Utilize the power of design thinking

5 steps to solve complex problems

Infusing your organization with a design-driven culture that puts the customer first is more important than ever to stay ahead of the curve. The global expansion of products and services that can span large ecosystems create unique opportunities and unique challenges for businesses. These challenges require frameworks that foster multidimensional solutions to gain a competitive edge. This is where design thinking comes into play, a methodology to solve complex problems by using systematical reasoning and intuition to explore ideal future states for the customer.

  • 1. EMPATHIZE

  • 2. DEFINE

  • 3. IDEATE

  • 4. PROTOTYPE

  • 5. TEST

Empathize

The empathize phase is the core of a human-centered design process. The problems you are trying to solve are rarely your own, usually, they are those of your customers. In order to design a solution for them, you need to put yourself into your customers’ shoes. The goal is to gain an empathic understanding, to fully understand your customers, the way they do things and why, their physical and emotional needs, and what is meaningful to them.
So, how do you do this? There are many ways to better understand your customers, the most obvious way is to talk to them or to observe them within their environment. By watching your customers, you can observe physical manifestations of their experiences, how they behave, what they do and what they say. This will allow you to reason the intangible meaning of those experiences in order to uncover insights that will help you to understand your customers better.

Define

During the define phase, you analyze and synthesize the information you have gathered during the empathize phase and try to make sense out of it. Your focus should be to develop a meaningful and actionable problem statement also known as point-of-view (POV). To define your POV, you should ask yourself what stood out during the empathize phase. Have you recognized patterns in the behaviour or feeling of your audience? Try to combine – user, need, and insights – to phrase your problem statement.

Idiate

The Ideation phase is about generating as many ideas as possible which could solve your defined problem statement. You ideate in order to transition from identifying problems to finding solutions. It is advisable to give everyone who participates in your ideation phase some time to do some individual brainstorming.

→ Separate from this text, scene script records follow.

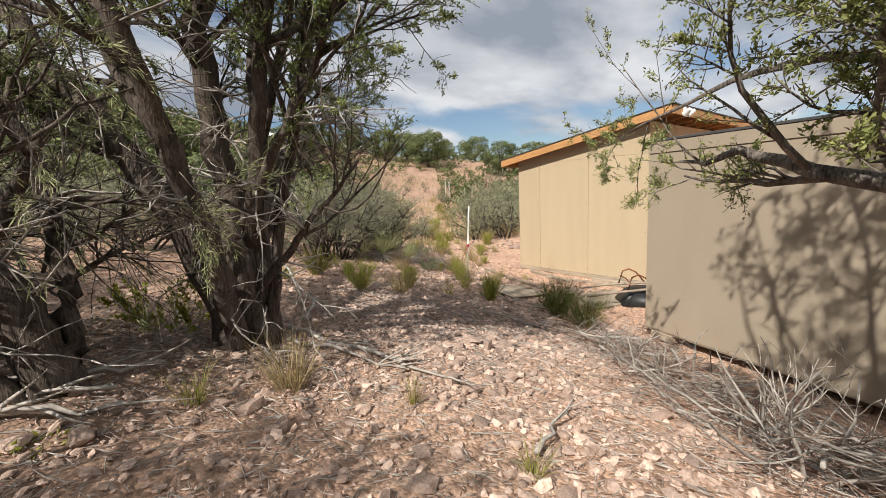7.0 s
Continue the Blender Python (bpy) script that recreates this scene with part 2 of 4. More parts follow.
# ---- building helpers ----
def put_mesh(name, verts, faces, mat, parent=None, label="", smooth=False):
    """A mesh object from vertices and faces (an array of equal faces, or lists)."""
    v = np.asarray(verts, np.float32).reshape(-1, 3)
    if isinstance(faces, np.ndarray):
        flat, counts = faces.reshape(-1).astype(np.int32), np.full(len(faces), faces.shape[1], np.int32)
    else:
        counts = np.array([len(f) for f in faces], np.int32)
        flat = np.array([i for f in faces for i in f], np.int32)
    me = bpy.data.meshes.new(name)
    me.vertices.add(len(v))
    me.vertices.foreach_set("co", v.reshape(-1))
    me.loops.add(len(flat))
    me.loops.foreach_set("vertex_index", flat)
    me.polygons.add(len(counts))
    me.polygons.foreach_set("loop_start", np.concatenate([[0], np.cumsum(counts)[:-1]]).astype(np.int32))
    me.polygons.foreach_set("loop_total", counts)
    me.materials.append(mat)
    me.polygons.foreach_set("use_smooth", np.full(len(counts), smooth))
    me.update(calc_edges=True)
    ob = new(name, me)
    ob.parent = parent
    if label:
        ob["label"] = label
    return ob


def part(name, bm, mat, parent=None, label="", smooth=False):
    me = bpy.data.meshes.new(name)
    bm.to_mesh(me)
    bm.free()
    me.materials.append(mat)
    if smooth:
        me.polygons.foreach_set("use_smooth", [True] * len(me.polygons))
    ob = new(name, me)
    ob.parent = parent
    if label:
        ob["label"] = label
    return ob


def empty(name, m, label, category, group="", kind=""):
    ob = new(name)
    ob.empty_display_size = 0.1
    ob.matrix_basis = m
    return tagged(ob, label, category, group, kind)


def box_bm(x0, y0, z0, x1, y1, z1, bevel=0.004, bm=None):
    own = bm is None
    bm = bm or bmesh.new()
    r = bmesh.ops.create_cube(bm, size=1)
    for v in r["verts"]:
        v.co = Vector((x0 + (v.co.x + 0.5) * (x1 - x0), y0 + (v.co.y + 0.5) * (y1 - y0), z0 + (v.co.z + 0.5) * (z1 - z0)))
    if bevel and own:
        bmesh.ops.bevel(bm, geom=bm.edges[:], offset=bevel, segments=1, affect="EDGES")
    return bm


def smooth01(t):
    t = np.clip(t, 0, 1)
    return t * t * (3 - 2 * t)


# ---- the lie of the land ----
CREST_AZ = (-180, -110, -60, -20, 0, 18, 32, 50, 70, 120, 180)
CREST_EL = (1, 3.5, 9.5, 11.9, 11.0, 8.0, 5.8, 4.0, 2.2, 1.8, 1)


def height(x, y, rough=True):
    """Ground height: a flat yard, a bank rising from it, hills around."""
    x, y = np.asarray(x, float), np.asarray(y, float)
    foot = np.where(y < -1, -2.25 + 0.33 * y, -2.58 + 0.5 * (y + 1))
    foot = np.where(y > 6, 0.92, foot)
    d = foot - x
    d2 = (y + 8.6 - 0.25 * (x + 5)) * 1.9
    k = 0.6
    d = -k * np.log(np.exp(-np.clip(d, -40, 40) / k) + np.exp(-np.clip(d2, -40, 40) / k))
    d = np.maximum(d, 0)
    amp = 1.95 * (1 + 0.13 * smooth01((-1.8 - y) / 2.2))
    z = -0.09 + amp * (1 - np.exp(-(d * d / (d + 0.8)) / 6.2))
    z = z + 0.27 * np.exp(-((x + 7.0) ** 2 + (y + 5.45) ** 2) / (2 * 1.25 ** 2))
    r = np.hypot(x + 5, y)
    az = np.degrees(np.arctan2(x + 5, y))
    el = np.interp(az, CREST_AZ, CREST_EL)
    far = smooth01((r - 10) / 80)
    glade = smooth01((az - 14) / 10) * smooth01((76 - az) / 14)
    z = z + np.tan(np.radians(el)) * (90 * far * (1 - glade) + 66 * smooth01((r - 14) / 40) * glade)
    if rough:
        near = smooth01(d / 2.0) * 0.6 + 0.12
        z = z + near * (0.035 * np.sin(2.1 * x + 1.3 * y) * np.sin(1.7 * y - 0.8 * x + 1) + 0.018 * np.sin(5.3 * x + 2) * np.sin(4.7 * y + x))
        z = z + far * (0.9 * np.sin(0.13 * x + 1) * np.sin(0.11 * y + 0.06 * x) + 0.35 * np.sin(0.41 * x + 0.2 * y) * np.sin(0.37 * y))
    return z


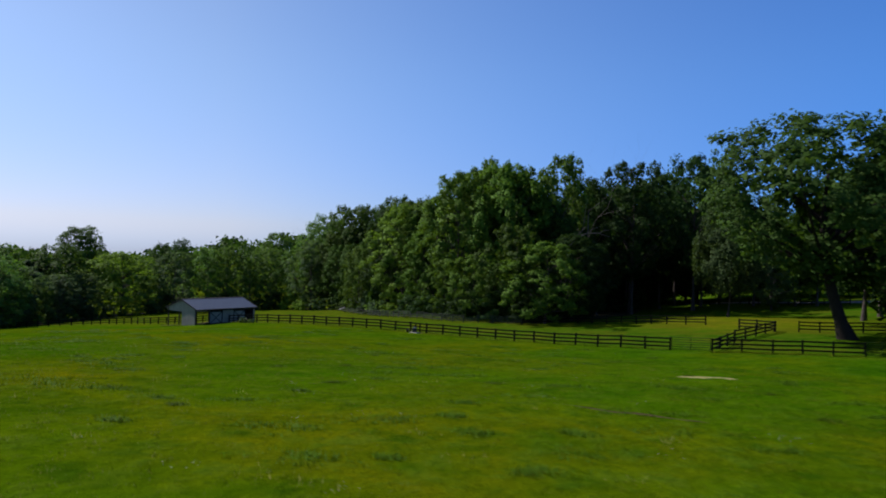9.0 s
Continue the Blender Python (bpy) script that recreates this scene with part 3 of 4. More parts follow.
def fence(points, label, spacing=2.44, height=1.24, rails=(0.36, 0.74, 1.13), old=False, seed=1, group="board fences"):
    """A post and rail fence along points on the ground."""
    rng = np.random.default_rng(seed)
    pts = [Vector((*p, 0)) for p in points]
    root = thing("rail_fence", Matrix.Translation((pts[0].x, pts[0].y, ground_z(pts[0].x, pts[0].y))), label, "fence", group)
    inv = root.matrix_basis.inverted()
    post_me, rail_me = (POST_OLD, RAIL_OLD) if old else (POST_NEW, RAIL_NEW)
    stand = []
    for a, b in zip(pts, pts[1:]):
        n = max(1, round((b - a).length / spacing))
        stand += [a.lerp(b, i / n) for i in range(n)]
    stand.append(pts[-1])
    tops, thick = [], 0.112 if old else 0.150
    for i, p in enumerate(stand):
        q = stand[min(i + 1, len(stand) - 1)] - stand[max(i - 1, 0)]
        ang = math.degrees(math.atan2(q.y, q.x))
        z = ground_z(p.x, p.y)
        tops.append(Vector((p.x, p.y, z)))
        tilt = (rng.uniform(-2, 2), rng.uniform(-2, 2)) if not old else (rng.uniform(-5, 5), rng.uniform(-5, 5))
        m = pose(p.x, p.y, z + (height - 0.25) / 2 + 0.02, tilt[0], tilt[1], ang) @ Matrix.Diagonal((thick, thick, height + 0.25, 1))
        part_mesh("post", post_me, root, m=inv @ m)
    for i in range(len(tops) - 1):
        a, b = tops[i], tops[i + 1]
        d = (b - a).normalized()
        off = Vector((-d.y, d.x, 0)) * -(thick / 2 + 0.018)
        for r in rails:
            if old and rng.random() < 0.16:
                continue
            j0, j1 = (rng.uniform(-0.015, 0.015), rng.uniform(-0.015, 0.015)) if not old else (rng.uniform(-0.1, 0.06), rng.uniform(-0.1, 0.06))
            part_mesh("rail", rail_me, root, m=inv @ beam(a + off + Vector((0, 0, r + j0)) - d * 0.03, b + off + Vector((0, 0, r + j1)) + d * 0.03, 0.04, 0.085 if old else 0.145))
    return root


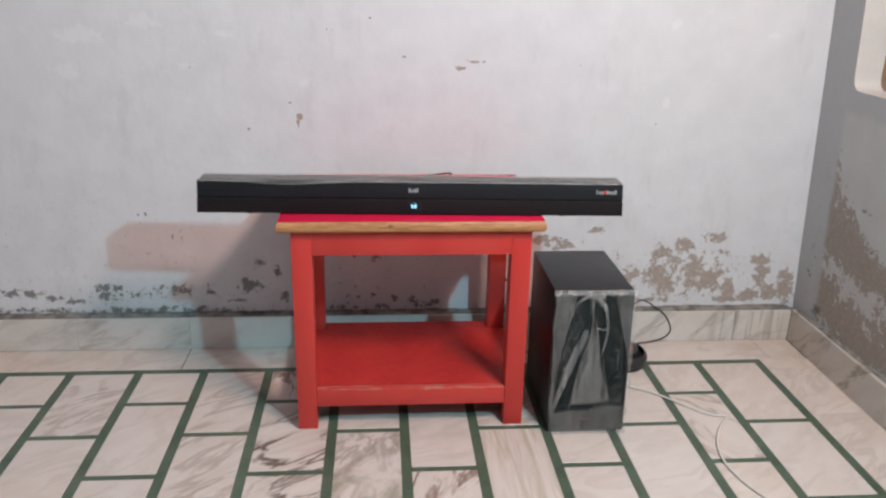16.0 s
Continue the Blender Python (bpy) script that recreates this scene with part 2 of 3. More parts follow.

After all participants have downloaded their ideas you end up typically with a wall full of post-its. There will be competing ideas and more or less feasible ones, which shouldn’t concern you. The identification of the best solution will happen in a later step, through user testing and feedback.

Prototype

Coming from ideation to prototyping isn’t always easy. You need to find a process of considered selection, by which you vote and priorities one or multiple ideas from your ideation for the prototyping phase. Your prototype should be far from a finished product there might be radical changes on your prototype along the way. Prototyping is supposed to be an iterative development, a process of fine-tuning of a product or service, intended to answer questions that get you closer to your final solution. Try to be as quick and cheap as possible with your early stage prototypes. This can be anything from a simple sketch on paper to a role play or a click dummy. Everything is valuable, as long as it helps your users to imagen the product or service. Try to gather as much feedback as possible to understand which parts of your ideas work and which doesn’t.

Test

Put your prototype in front of real customers and verify if your solution meets their needs. This is another chance to gain more insights and empathy for the audience you are designing for. Don’t get frustrated when your test didn’t work out as imagined. Embrace unexpected insights, even if it means that you need to go back to the drawing board or that you have to reframe the problem.
Put your prototype in the hands of your user’s and give them the chance to experience and interpret your work. Don’t explain everything right away rather wait, list and observe. Continue to ask “why” and try to understand and learn as much as possible.